(The request):
Your task is to reproduce, verbatim and without pictures, the lines from the opening of the listing through the line containing "return (x, 0.875".

(Information provided):

>> START

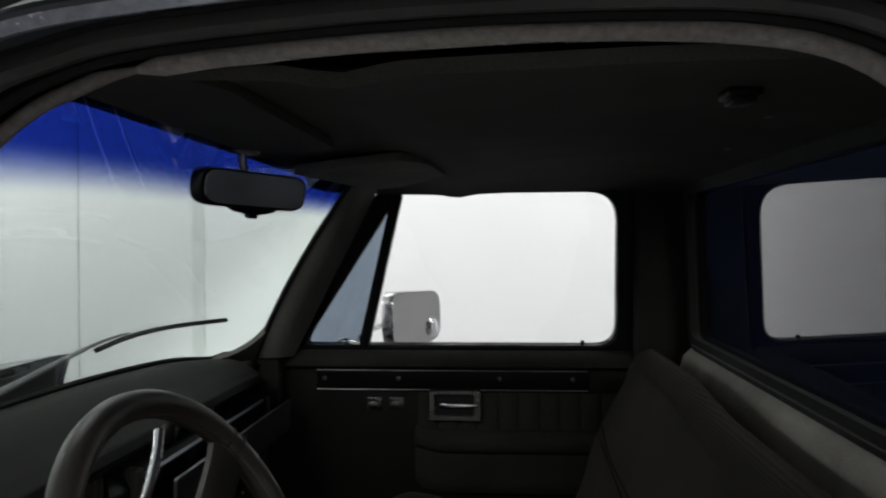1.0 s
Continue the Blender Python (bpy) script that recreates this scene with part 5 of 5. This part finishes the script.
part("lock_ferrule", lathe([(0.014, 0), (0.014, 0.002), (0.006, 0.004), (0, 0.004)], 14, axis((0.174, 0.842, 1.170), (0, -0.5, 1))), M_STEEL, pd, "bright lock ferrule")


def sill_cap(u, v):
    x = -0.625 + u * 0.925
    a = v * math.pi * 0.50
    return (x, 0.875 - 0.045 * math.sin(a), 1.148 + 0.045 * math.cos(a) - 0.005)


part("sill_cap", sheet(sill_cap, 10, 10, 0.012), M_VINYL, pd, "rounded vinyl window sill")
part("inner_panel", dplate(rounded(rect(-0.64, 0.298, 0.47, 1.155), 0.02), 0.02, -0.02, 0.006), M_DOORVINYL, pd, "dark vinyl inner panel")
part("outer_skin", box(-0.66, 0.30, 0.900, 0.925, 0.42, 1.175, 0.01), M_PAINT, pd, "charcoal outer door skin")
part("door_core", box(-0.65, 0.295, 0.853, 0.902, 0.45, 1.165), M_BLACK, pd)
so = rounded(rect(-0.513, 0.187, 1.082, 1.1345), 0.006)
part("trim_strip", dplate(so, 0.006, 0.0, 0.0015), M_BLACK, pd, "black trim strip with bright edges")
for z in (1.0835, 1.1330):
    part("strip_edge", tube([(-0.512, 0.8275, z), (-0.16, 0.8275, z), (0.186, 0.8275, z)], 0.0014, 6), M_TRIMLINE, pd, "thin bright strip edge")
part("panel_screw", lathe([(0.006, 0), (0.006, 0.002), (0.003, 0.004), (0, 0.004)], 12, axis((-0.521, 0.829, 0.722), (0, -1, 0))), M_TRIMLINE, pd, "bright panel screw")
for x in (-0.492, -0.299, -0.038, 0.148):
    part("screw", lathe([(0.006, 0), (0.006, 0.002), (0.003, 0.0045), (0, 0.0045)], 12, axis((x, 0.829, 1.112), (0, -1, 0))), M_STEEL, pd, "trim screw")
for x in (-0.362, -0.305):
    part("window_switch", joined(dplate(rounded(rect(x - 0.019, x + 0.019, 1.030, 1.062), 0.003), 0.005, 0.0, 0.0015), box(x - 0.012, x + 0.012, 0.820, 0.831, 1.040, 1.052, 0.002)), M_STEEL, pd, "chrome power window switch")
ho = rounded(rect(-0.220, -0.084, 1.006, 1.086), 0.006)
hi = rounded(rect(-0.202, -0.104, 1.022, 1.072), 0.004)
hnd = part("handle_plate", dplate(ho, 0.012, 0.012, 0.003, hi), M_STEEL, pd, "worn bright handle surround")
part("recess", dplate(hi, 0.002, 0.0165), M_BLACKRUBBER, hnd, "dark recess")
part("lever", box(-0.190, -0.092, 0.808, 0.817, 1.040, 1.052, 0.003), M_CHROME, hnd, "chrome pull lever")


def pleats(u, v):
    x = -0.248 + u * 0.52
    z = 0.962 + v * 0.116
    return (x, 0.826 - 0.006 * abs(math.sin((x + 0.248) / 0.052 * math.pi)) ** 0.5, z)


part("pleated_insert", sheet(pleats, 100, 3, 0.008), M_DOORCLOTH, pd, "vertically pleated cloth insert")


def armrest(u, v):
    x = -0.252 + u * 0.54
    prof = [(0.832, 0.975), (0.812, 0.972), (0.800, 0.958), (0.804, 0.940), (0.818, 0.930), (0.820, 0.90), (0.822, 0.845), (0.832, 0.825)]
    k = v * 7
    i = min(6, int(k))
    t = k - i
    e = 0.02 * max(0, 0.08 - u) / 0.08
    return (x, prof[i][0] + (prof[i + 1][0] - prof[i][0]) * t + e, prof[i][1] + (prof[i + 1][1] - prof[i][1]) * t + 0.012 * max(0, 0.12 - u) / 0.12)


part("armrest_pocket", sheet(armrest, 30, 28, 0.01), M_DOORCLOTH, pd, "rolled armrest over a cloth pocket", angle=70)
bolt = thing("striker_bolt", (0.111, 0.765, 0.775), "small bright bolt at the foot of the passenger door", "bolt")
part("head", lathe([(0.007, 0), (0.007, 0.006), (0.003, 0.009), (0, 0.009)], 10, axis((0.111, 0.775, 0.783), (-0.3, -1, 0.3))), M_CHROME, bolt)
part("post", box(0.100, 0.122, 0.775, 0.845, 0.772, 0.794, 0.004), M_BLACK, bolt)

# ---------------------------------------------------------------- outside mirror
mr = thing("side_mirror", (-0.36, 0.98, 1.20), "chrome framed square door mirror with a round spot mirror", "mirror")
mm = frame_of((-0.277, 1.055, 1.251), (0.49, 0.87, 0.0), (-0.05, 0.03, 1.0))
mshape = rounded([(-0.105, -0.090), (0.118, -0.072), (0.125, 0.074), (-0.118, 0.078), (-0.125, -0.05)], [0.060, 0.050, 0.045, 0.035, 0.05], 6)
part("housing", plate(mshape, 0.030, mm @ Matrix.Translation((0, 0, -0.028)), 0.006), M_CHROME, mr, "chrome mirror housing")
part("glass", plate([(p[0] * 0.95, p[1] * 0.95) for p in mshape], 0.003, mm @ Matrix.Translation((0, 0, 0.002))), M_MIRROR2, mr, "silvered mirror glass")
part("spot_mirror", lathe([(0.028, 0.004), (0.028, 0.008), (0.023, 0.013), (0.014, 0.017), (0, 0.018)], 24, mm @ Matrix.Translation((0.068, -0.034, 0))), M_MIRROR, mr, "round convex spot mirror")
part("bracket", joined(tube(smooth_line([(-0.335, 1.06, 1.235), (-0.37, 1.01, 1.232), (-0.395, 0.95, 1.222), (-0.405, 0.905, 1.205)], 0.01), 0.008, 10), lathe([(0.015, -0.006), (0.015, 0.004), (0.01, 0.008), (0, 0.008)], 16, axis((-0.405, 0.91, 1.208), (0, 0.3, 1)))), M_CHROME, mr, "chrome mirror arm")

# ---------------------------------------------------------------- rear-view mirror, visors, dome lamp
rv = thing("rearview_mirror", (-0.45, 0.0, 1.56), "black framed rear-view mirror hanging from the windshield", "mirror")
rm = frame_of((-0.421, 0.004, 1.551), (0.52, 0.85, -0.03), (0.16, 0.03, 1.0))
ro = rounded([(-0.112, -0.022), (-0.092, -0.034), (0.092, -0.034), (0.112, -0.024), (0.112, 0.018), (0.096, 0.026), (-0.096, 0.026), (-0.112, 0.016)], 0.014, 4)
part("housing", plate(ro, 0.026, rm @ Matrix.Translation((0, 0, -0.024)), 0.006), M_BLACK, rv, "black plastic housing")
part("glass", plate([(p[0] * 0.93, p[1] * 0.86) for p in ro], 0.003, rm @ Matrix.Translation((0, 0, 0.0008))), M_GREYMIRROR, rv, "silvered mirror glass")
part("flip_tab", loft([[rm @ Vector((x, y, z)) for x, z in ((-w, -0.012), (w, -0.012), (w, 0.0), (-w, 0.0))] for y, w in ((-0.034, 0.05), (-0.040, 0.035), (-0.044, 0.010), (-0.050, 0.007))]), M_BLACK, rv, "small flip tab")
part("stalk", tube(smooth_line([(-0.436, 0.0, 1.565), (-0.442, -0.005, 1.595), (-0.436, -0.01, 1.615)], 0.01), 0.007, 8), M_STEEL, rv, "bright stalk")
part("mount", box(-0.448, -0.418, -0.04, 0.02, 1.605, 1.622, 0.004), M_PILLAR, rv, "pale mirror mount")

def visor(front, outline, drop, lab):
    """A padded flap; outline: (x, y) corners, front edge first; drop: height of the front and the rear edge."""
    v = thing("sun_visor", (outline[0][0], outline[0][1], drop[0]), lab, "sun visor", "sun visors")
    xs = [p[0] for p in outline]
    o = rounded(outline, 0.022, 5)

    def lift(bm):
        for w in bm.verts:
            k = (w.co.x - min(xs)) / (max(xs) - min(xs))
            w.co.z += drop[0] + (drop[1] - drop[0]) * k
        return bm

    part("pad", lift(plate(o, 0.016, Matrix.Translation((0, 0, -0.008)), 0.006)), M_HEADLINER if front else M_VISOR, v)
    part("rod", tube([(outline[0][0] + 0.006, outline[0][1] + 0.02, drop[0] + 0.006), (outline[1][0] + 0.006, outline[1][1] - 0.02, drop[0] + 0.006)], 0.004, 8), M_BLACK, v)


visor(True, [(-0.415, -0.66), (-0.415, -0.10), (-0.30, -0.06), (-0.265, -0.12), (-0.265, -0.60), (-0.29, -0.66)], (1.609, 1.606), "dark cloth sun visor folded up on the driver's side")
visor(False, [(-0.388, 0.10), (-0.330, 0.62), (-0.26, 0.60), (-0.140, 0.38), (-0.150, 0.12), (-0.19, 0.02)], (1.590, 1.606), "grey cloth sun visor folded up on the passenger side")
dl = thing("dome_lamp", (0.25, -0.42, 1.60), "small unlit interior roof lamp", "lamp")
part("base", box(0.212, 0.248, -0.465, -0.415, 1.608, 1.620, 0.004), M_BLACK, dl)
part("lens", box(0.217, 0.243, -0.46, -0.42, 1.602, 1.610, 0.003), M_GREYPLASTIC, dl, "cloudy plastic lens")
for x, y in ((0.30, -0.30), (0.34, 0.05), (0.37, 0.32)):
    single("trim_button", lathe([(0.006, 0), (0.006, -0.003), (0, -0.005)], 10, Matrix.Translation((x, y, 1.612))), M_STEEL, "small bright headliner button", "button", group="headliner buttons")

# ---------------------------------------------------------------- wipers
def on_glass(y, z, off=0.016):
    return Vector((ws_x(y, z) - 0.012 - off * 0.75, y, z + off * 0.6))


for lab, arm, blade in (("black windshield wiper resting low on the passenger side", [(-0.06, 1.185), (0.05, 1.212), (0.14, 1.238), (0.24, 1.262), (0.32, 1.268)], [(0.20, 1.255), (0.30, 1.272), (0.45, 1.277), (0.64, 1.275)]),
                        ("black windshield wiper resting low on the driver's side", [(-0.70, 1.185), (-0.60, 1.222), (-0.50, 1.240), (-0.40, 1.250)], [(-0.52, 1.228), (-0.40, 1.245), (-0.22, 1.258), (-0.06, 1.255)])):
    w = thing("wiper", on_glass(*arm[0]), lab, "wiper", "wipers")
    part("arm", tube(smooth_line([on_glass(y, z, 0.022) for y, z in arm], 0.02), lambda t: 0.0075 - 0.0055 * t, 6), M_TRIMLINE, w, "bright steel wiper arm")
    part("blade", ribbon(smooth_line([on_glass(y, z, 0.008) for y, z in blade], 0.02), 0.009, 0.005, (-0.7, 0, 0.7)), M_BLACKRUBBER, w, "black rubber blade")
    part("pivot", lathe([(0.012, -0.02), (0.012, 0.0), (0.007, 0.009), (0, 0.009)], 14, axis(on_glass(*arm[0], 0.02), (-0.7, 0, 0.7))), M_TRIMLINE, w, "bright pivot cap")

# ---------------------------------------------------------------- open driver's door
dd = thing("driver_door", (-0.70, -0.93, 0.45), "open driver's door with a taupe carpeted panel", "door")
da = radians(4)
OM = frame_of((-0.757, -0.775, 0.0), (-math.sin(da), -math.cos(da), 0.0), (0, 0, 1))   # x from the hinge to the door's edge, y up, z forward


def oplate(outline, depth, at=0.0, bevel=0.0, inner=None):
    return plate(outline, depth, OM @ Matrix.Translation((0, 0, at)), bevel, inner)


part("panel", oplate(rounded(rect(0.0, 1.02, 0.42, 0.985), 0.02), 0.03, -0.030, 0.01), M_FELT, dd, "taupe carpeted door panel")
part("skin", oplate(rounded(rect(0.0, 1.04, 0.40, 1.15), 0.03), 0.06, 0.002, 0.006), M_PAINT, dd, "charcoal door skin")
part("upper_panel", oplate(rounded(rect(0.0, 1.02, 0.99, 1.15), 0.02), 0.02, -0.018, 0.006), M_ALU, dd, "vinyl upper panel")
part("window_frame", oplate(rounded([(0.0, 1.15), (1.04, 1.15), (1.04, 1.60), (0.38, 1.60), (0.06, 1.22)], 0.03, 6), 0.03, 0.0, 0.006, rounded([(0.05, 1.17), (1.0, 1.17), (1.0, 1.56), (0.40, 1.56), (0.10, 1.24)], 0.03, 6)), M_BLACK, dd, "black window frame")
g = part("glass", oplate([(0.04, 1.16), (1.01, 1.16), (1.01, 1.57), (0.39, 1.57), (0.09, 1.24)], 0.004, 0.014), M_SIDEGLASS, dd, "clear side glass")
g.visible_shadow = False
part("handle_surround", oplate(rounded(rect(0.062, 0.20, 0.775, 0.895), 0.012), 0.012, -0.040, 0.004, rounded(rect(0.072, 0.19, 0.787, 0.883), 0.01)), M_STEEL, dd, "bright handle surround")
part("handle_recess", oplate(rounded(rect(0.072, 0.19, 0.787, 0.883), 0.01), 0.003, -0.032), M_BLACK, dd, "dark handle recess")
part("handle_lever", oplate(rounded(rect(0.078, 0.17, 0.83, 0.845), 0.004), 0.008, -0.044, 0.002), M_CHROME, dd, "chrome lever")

>> END

(Answer for the task):
1.0 s
Continue the Blender Python (bpy) script that recreates this scene with part 5 of 5. This part finishes the script.
part("lock_ferrule", lathe([(0.014, 0), (0.014, 0.002), (0.006, 0.004), (0, 0.004)], 14, axis((0.174, 0.842, 1.170), (0, -0.5, 1))), M_STEEL, pd, "bright lock ferrule")


def sill_cap(u, v):
    x = -0.625 + u * 0.925
    a = v * math.pi * 0.50
    return (x, 0.875 - 0.045 * math.sin(a), 1.148 + 0.045 * math.cos(a) - 0.005)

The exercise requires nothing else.